• _RECORDS PROVIDED_
--- --- ---

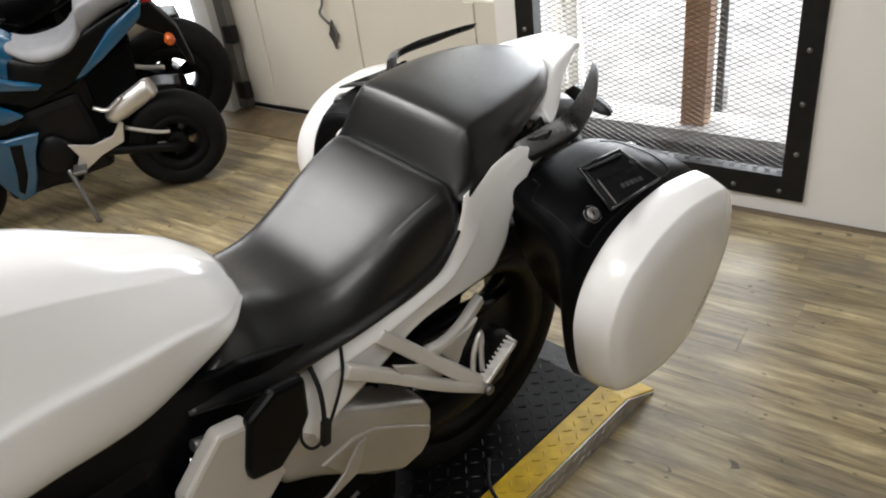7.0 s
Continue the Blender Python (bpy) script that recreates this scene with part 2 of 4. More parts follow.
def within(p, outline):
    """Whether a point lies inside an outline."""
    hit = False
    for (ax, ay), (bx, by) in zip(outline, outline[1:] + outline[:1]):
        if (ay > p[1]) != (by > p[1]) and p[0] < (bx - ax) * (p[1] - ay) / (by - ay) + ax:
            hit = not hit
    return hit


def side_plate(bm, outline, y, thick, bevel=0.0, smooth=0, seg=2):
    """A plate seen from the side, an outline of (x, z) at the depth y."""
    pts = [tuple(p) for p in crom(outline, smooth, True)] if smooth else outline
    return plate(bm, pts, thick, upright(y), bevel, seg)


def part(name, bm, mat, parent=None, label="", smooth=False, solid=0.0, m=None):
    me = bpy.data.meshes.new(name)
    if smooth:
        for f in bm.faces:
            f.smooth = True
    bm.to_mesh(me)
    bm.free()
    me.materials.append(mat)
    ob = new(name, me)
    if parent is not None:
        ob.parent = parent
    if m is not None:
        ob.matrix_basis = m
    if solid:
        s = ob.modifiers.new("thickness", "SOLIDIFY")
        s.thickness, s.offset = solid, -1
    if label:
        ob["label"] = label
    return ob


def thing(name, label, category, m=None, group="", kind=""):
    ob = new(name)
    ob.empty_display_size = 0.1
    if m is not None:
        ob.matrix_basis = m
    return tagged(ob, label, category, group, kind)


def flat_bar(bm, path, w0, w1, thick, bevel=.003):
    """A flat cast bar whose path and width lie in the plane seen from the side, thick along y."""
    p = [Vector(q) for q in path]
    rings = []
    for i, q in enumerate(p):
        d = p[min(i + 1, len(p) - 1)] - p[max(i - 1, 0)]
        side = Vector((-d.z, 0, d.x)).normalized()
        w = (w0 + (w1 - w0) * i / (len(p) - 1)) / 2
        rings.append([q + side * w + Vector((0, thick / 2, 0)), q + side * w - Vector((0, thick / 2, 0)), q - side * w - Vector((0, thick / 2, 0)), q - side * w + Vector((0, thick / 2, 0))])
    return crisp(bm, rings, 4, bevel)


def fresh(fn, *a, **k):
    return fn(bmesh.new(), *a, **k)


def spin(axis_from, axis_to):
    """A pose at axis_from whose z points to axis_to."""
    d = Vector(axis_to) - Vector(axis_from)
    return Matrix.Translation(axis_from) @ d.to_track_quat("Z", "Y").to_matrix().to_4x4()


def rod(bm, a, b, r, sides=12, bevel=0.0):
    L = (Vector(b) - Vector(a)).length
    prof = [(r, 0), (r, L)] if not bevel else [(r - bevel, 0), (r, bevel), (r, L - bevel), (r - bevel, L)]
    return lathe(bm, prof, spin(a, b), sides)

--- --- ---

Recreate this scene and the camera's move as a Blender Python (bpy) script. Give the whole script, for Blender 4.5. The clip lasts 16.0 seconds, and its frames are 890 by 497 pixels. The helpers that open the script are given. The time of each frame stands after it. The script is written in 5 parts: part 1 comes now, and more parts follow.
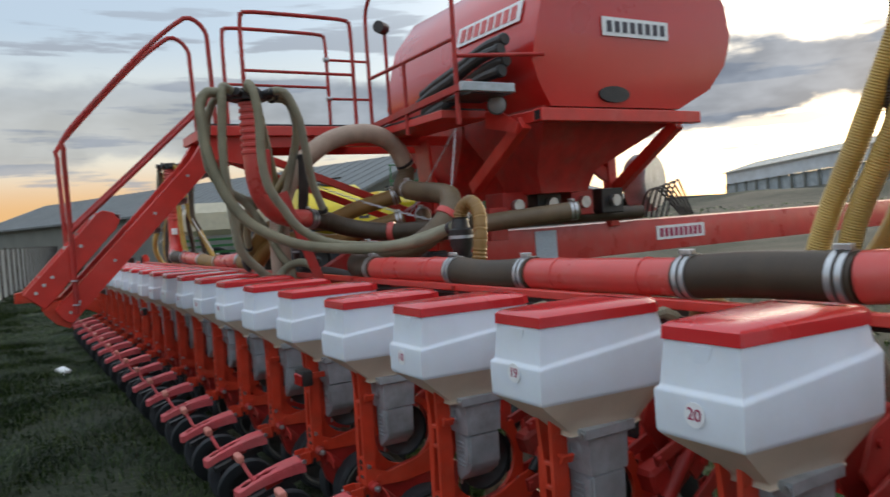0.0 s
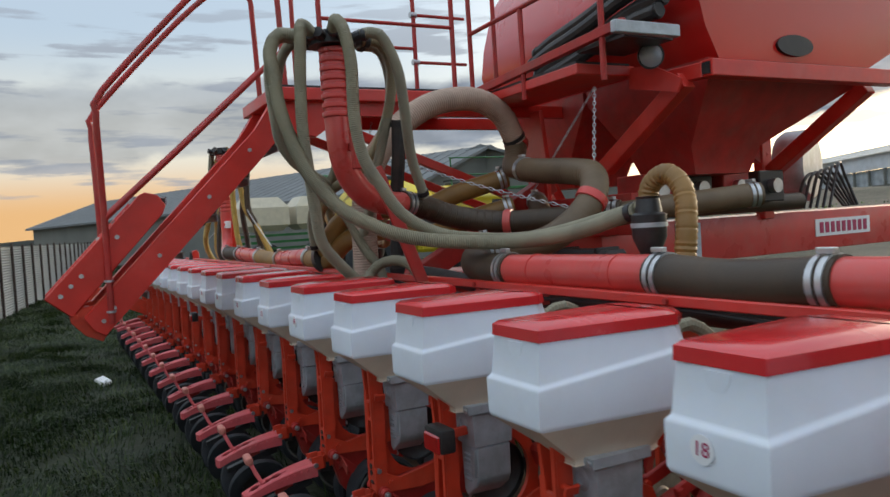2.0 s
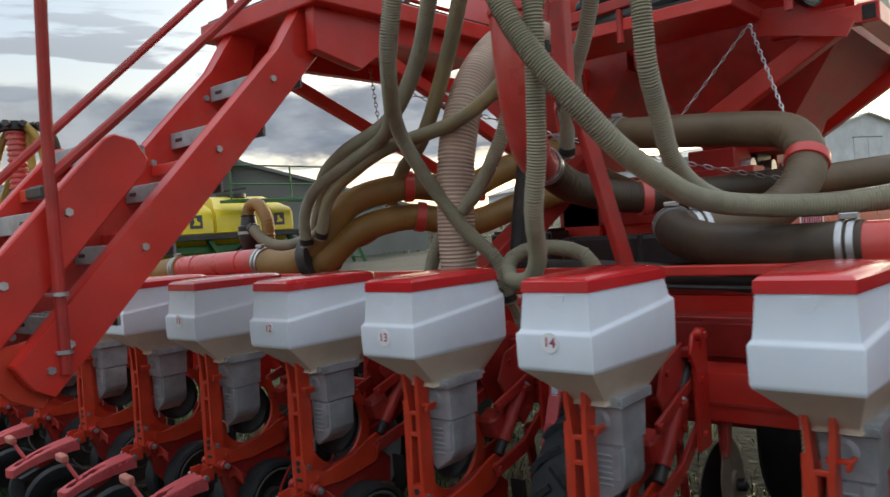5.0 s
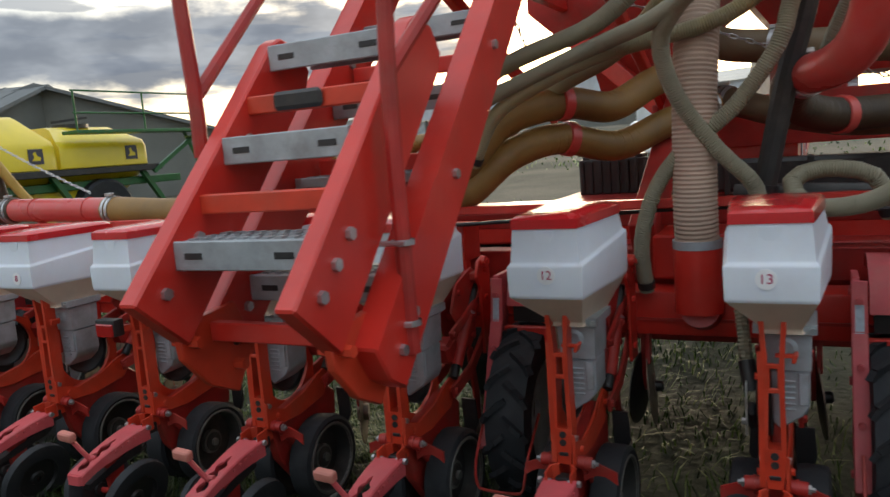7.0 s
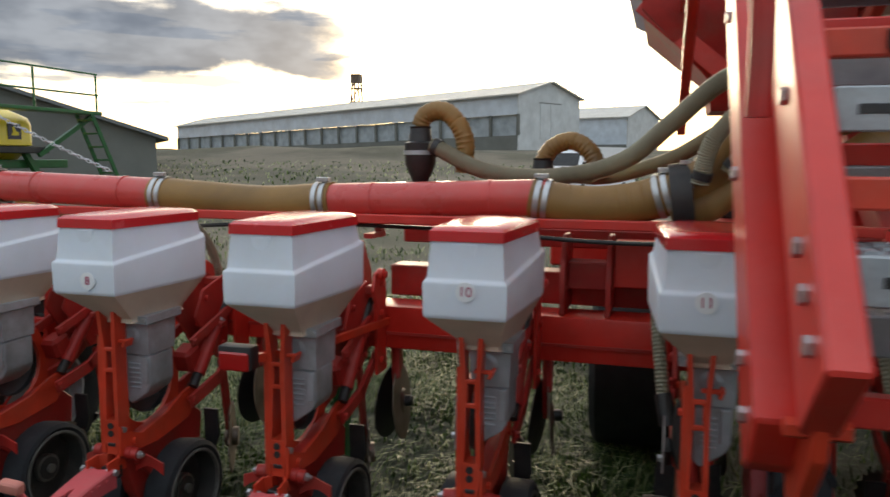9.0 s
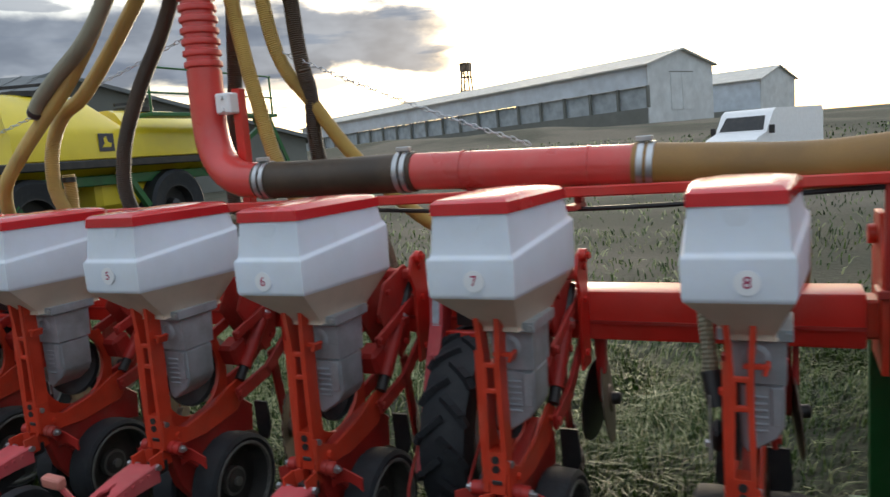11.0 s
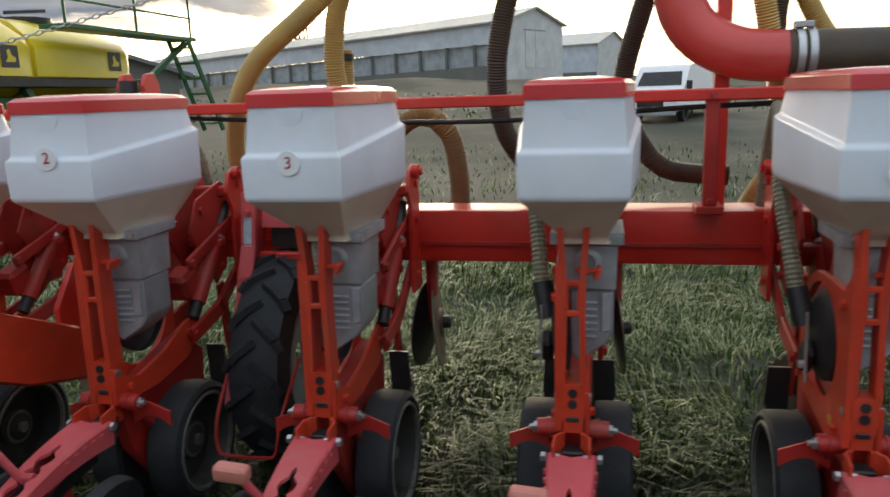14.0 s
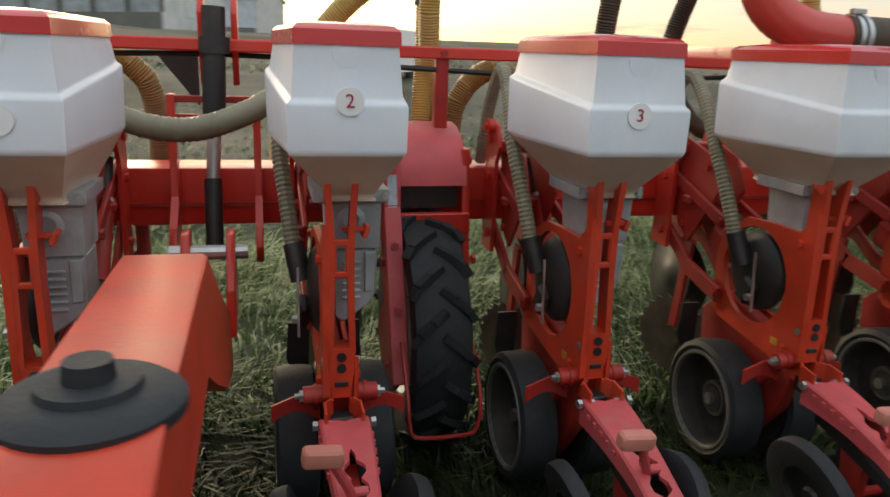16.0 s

--- --- ---

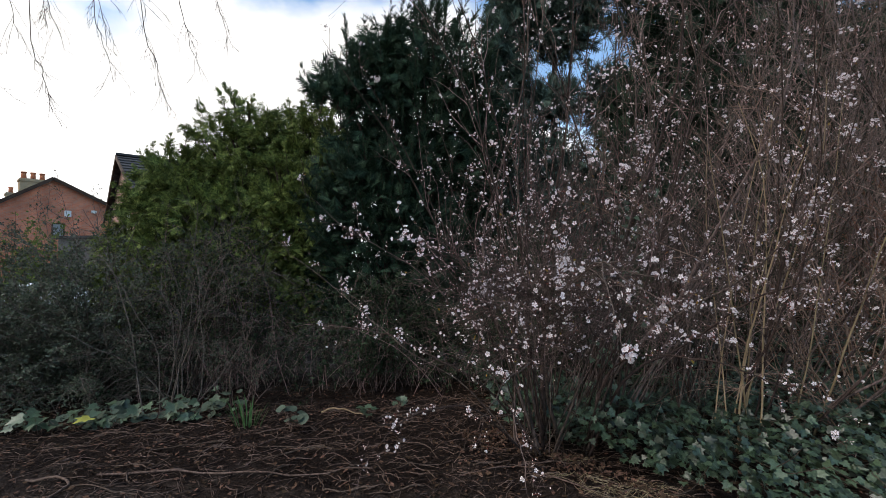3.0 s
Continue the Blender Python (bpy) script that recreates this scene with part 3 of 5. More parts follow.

--- --- ---

• _INSTRUCTIONS FOR THE TASK_
Determine how many lines in the listing above hold the word "Blender", answering with the number only.

• _CORRECT ANSWER_
3